The fun part about this Series, at least for those without undue emotional investment, is that it should actually be fun to watch. I don't know about you, but when every single game in October is a four-hour stomach wrecker where the announcers can tell me how a single base hit is indicative of Character, Guts, and Greatness that mortal men rarely achieve, I kinda want to break the television.
In this series, where both teams have pitching staffs that can be had and hitters that don't shrink in the spotlight, we should have 50-plus runs scored between the two teams over the course of the series. It won't be pinball, but it won't be soccer either.
Phillies manager Charlie Manuel, continuing his run of gutsy decisions that we all hope will continue to turn out aces, is going to go with Pedro Martinez instead of Cole Hamels in Game Two in New York. I love this move, if only for the theater of it; if Pedro can summon the old magic for this start, I think we'd have the perfect walk away moment for the man.
(Don't count on that, BTW. Pedro likes money, and his lifetime win total could use another 20 to 30 more to make his Cooperstown plaque more impressive.)

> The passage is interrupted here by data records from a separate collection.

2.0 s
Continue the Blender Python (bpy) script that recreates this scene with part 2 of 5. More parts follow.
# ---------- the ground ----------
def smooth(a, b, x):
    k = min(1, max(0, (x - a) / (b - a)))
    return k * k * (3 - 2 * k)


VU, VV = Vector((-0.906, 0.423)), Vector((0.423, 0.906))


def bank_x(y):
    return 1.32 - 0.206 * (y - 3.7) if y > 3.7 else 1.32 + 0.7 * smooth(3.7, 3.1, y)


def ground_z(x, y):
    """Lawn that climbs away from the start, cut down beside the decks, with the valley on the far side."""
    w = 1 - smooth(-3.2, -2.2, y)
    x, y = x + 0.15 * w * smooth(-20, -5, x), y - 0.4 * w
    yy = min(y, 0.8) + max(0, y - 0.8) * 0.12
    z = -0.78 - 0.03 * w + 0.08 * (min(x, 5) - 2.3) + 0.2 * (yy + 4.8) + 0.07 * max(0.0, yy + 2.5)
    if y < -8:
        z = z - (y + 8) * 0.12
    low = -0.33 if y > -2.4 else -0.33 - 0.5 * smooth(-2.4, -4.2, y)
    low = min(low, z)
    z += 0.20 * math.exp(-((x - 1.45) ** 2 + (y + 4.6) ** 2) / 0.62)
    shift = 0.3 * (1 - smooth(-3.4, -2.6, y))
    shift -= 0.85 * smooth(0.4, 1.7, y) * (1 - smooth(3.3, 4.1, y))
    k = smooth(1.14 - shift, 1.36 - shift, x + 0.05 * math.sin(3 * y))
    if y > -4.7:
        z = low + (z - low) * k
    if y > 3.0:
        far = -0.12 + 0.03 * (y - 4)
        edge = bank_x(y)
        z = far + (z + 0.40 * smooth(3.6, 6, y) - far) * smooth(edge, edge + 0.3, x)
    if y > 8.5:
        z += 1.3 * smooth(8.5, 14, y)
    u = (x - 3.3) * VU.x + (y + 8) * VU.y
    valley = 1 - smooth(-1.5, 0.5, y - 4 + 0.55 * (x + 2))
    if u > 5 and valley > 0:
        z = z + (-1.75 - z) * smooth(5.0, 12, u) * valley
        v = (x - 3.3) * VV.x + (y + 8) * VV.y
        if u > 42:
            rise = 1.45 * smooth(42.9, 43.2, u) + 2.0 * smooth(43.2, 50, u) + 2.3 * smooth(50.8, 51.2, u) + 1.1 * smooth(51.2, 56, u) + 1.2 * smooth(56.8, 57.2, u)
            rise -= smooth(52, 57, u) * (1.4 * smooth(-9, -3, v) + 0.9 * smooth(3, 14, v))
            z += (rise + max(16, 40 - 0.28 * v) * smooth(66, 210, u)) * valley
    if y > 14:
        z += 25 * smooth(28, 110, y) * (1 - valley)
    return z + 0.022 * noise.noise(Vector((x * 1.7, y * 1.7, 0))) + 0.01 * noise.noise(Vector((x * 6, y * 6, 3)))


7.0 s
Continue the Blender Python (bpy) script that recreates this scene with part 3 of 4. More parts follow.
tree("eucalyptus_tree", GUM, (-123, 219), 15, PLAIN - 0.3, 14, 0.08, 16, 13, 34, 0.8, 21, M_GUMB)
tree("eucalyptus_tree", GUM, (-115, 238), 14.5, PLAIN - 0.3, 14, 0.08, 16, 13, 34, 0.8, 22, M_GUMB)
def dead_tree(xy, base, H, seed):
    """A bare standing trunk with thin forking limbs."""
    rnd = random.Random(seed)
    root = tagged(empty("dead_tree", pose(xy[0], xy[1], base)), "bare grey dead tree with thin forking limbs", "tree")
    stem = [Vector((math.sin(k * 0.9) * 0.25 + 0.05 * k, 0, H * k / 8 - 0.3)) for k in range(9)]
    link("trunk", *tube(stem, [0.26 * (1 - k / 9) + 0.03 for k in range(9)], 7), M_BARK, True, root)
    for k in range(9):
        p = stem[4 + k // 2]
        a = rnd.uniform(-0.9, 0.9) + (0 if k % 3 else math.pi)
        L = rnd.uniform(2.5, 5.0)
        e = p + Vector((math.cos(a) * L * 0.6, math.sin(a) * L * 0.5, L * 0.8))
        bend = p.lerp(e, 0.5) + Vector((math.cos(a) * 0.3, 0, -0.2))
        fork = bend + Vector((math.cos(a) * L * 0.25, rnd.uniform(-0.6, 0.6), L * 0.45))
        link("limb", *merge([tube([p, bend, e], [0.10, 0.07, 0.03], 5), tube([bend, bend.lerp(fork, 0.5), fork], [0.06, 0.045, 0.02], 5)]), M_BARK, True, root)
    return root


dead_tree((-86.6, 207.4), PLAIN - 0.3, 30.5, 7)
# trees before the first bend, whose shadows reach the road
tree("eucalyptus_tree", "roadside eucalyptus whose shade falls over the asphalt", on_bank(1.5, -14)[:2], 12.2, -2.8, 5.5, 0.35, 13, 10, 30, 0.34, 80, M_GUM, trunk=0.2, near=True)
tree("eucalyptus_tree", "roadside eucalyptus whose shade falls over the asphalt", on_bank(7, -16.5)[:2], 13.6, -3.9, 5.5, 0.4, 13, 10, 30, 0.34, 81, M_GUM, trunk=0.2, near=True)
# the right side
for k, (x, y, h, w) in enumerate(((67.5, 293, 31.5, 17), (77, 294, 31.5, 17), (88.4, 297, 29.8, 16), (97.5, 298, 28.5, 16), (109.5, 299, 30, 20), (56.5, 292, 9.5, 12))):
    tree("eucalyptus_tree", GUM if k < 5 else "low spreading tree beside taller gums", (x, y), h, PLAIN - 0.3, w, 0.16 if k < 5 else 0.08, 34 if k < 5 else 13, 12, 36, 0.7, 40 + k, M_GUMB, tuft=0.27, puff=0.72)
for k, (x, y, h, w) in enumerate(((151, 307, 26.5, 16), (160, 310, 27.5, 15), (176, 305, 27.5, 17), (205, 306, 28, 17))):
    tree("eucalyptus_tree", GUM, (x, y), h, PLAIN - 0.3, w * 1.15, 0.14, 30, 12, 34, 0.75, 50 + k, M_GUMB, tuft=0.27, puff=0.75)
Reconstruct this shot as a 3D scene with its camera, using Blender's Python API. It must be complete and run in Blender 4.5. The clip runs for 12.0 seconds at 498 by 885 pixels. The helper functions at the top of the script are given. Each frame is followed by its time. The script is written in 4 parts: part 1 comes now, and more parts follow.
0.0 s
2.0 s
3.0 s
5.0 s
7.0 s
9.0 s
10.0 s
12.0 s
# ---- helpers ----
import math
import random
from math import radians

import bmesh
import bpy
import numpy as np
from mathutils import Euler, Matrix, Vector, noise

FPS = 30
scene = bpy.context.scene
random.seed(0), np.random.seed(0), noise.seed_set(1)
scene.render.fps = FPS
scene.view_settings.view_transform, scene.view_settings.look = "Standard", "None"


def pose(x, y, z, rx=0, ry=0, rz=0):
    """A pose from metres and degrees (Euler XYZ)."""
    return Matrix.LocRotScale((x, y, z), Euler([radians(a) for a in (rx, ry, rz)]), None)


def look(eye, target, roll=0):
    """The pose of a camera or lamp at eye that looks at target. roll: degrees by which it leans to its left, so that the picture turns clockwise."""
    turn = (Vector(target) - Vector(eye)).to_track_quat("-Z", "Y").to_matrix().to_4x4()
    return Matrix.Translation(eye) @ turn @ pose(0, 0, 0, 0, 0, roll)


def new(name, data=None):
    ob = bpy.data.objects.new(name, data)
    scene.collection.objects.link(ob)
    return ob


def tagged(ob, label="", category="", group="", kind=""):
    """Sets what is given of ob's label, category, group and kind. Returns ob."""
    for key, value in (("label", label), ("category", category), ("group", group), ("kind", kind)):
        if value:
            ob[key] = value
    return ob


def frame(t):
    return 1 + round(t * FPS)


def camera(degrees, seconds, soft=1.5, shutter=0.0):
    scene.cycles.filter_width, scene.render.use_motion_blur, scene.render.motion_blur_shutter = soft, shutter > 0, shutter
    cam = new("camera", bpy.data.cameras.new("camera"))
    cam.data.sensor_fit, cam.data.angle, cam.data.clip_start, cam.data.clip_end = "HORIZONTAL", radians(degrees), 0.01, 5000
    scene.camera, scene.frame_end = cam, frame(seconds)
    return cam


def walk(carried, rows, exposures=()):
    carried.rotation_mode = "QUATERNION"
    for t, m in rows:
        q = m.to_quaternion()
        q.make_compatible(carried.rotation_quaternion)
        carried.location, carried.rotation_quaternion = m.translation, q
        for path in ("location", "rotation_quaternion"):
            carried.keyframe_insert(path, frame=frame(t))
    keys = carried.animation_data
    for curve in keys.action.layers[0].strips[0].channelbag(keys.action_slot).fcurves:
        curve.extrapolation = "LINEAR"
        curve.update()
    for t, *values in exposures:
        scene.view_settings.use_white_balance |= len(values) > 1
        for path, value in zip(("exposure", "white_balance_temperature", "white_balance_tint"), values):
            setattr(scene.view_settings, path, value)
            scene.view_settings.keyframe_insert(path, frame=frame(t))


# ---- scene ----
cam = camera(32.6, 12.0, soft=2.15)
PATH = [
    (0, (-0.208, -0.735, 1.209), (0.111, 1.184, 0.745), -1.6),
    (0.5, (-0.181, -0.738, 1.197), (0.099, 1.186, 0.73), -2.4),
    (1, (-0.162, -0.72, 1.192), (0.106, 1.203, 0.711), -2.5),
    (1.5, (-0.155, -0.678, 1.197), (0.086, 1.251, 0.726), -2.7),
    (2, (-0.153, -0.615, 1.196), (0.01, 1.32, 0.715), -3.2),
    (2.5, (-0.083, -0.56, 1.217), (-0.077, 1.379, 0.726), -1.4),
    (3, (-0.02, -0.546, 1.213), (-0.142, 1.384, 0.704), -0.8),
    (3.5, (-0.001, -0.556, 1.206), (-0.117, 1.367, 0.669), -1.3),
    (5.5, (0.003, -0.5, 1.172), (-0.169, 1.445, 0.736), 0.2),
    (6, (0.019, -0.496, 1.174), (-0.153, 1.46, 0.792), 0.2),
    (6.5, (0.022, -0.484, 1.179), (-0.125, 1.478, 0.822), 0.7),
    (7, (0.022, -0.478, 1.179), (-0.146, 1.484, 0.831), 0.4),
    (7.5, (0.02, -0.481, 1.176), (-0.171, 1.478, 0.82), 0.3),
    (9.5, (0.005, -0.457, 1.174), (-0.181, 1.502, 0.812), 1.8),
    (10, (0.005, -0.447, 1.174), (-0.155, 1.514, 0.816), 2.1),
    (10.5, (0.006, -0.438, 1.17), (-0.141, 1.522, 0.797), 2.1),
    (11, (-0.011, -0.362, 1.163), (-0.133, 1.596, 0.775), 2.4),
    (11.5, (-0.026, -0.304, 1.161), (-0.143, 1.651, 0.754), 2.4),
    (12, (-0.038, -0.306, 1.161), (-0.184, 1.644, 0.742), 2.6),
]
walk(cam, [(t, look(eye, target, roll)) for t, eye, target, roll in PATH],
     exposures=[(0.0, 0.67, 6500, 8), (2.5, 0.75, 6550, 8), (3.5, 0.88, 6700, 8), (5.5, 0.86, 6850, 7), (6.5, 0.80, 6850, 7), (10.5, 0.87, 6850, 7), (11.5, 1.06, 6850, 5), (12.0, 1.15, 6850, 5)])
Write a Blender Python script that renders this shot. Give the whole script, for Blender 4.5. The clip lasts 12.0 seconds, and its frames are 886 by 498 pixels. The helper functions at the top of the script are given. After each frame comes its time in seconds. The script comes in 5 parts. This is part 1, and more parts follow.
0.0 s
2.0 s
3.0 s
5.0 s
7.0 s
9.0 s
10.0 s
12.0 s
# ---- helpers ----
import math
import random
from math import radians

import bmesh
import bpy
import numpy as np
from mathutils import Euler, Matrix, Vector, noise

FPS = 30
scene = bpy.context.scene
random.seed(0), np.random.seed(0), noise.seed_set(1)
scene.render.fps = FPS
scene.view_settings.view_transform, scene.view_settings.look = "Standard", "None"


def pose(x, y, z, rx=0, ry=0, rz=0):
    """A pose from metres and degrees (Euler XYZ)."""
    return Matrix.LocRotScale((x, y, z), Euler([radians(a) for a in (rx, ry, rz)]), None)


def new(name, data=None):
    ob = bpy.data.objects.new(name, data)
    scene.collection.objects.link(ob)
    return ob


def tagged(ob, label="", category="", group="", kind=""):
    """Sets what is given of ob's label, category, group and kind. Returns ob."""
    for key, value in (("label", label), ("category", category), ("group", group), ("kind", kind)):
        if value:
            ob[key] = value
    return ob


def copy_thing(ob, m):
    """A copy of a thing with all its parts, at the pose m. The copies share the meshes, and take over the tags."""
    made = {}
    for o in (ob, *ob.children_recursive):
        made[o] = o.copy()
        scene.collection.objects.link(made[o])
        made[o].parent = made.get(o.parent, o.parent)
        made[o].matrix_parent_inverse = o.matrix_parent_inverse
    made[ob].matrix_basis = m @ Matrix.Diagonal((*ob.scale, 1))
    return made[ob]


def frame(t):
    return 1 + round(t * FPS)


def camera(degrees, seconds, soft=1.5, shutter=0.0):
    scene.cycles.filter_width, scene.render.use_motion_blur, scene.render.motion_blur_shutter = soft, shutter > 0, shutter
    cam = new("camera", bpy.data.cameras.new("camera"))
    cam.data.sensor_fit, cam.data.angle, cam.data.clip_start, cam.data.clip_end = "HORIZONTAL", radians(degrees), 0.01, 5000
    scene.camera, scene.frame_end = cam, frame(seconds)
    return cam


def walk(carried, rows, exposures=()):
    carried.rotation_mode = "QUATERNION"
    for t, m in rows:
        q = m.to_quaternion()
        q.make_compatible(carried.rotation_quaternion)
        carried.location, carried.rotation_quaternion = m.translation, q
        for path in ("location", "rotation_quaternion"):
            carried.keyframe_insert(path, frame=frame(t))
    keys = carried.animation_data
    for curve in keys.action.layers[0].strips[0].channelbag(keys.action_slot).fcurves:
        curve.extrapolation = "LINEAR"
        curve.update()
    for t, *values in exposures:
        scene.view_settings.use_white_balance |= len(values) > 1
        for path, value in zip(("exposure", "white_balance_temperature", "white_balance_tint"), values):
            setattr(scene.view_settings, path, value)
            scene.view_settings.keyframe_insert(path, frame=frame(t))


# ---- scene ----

Speaking of the managers, keep an eye on Yankee skipper Joe Girardi, who has shown a predilection for the overmanage this playoff with his shaky setup men. Luckily for Joe, Yankee Fan is just happy to be here and will cheerfully accept a Series loss so long as the team plays hard.
(I'm just receiving word that, actually, no, this isn't the case. If they lose, Girardi gets vilified as Not Torre forever and ever. No pressure, Joe. Just make a few extra moves with the pitchers and try harder. Much harder.)
I hate the 2-3-2 format as well (what, New York and Philly are too far away? I freaking commute this on a daily basis), which means that the following pick is downright insane to make. But so is this year, where the team with better defense, a deeper bullpen, a much more productive outfield, and a defending championship is a strong underdog.
Phillies in six.
Now, go on out there and win it for Harry Kalas, men. We need to hear him sing some more.